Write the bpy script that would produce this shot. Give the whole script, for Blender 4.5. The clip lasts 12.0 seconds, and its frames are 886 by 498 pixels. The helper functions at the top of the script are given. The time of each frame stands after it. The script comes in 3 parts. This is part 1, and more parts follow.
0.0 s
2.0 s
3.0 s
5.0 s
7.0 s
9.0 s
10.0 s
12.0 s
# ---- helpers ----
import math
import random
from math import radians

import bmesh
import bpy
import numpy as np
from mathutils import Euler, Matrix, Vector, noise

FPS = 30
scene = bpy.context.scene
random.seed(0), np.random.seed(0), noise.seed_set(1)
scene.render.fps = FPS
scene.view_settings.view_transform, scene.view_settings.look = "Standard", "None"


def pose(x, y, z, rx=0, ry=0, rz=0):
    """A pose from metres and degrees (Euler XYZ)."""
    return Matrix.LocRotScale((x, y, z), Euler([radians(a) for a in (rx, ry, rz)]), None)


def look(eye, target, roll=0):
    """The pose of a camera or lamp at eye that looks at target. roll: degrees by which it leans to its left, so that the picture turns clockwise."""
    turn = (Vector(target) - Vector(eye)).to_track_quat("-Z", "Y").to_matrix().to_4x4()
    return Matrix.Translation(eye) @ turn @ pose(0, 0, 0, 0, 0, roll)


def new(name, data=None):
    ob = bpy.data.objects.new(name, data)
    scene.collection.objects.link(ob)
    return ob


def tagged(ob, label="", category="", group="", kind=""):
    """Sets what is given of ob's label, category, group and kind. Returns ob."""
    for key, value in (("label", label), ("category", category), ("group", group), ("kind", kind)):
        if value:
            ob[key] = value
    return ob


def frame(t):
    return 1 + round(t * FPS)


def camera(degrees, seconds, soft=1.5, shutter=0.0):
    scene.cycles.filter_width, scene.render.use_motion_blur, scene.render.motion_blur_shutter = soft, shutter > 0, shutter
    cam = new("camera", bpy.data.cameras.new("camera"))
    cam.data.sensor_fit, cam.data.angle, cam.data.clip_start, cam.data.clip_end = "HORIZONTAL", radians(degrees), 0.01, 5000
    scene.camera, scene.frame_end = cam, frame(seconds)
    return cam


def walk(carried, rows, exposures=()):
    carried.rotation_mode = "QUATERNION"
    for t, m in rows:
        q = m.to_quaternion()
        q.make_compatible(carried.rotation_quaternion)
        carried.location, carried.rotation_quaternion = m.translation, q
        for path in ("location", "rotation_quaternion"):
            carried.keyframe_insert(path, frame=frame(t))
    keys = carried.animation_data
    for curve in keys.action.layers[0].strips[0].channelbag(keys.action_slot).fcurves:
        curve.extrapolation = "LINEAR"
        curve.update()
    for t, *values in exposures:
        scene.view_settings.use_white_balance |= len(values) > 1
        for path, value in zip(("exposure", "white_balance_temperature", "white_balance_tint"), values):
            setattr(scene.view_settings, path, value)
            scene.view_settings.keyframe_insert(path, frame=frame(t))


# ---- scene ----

______

*Directions for this task*: Copy every line of the material in which the word "roll" occurs.

*Written response*:
def look(eye, target, roll=0):
    """The pose of a camera or lamp at eye that looks at target. roll: degrees by which it leans to its left, so that the picture turns clockwise."""
    return Matrix.Translation(eye) @ turn @ pose(0, 0, 0, 0, 0, roll)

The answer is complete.